My Review: One of the most amazing things about this film is the spoken word poetry and raps. Despite the description of the main character Raymond, he is more poet than rapper. His spoken word poems are intelligent, vivid, and raw in a way that stuns you and makes you think.
It helps that those poems were written by the same person playing Ray, Saul Williams. One of his best poems and scenes is called Amethyst Rocks.
Also, Raymond isn’t the only character who does spoken word in the film. There is a writing teacher named Lauren Bell (played by Sonja Sohn) and several supporting characters that do spoken word. Bell’s pieces are just as notable as Raymond’s and the same can be said for some of the others.
Furthermore, some of the dialogue in the film is just as poetic as the actual poems. A particular scene that has striking dialogue is known as “New World”.

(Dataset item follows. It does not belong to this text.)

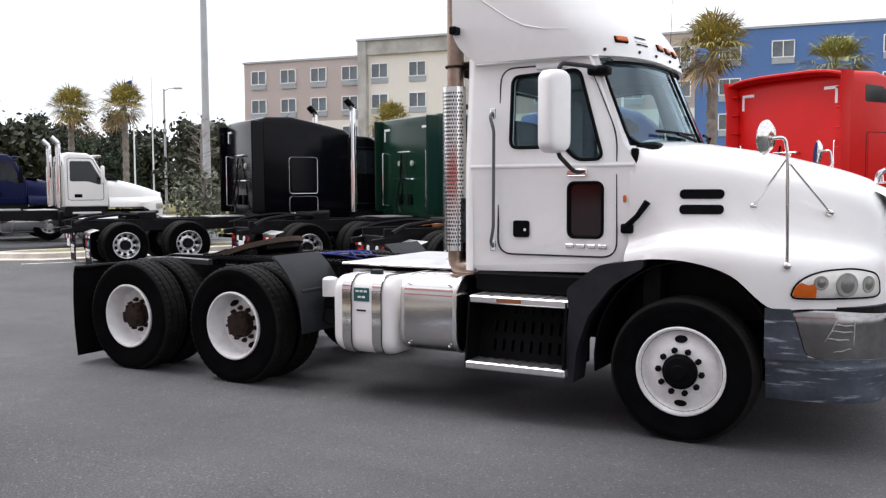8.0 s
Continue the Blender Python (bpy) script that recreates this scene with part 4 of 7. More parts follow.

Besides the poetry, the realism of the setting and the storyline is thought-provoking. Some minorities can become angry enough to destroy each other for drugs, revenge, and other things whether inside or outside of jail. It is a vicious cycle that is a prison physically, mentally, and emotionally.
Raymond and Lauren show that it takes courage, honesty, and the realization of self-worth to break it. Despite being more than a decade old, the issues in this film are still relevant today.
In addition to the poetry and the realism, the cinematography of the film is great. There are certain scenes that are shot well enough to give you Raymond’s view and others that give you a bystander’s view. Also, the music is mostly ambient and makes the surroundings and certain scenes more palpable.
Overall, this film was fantastic. As this film has strong language, violence, and sexual content, I recommend for teaching purposes that this film only be shown to high school and college students. Of course, poetry fans will love this film, especially if they enjoyed Poetic Justice.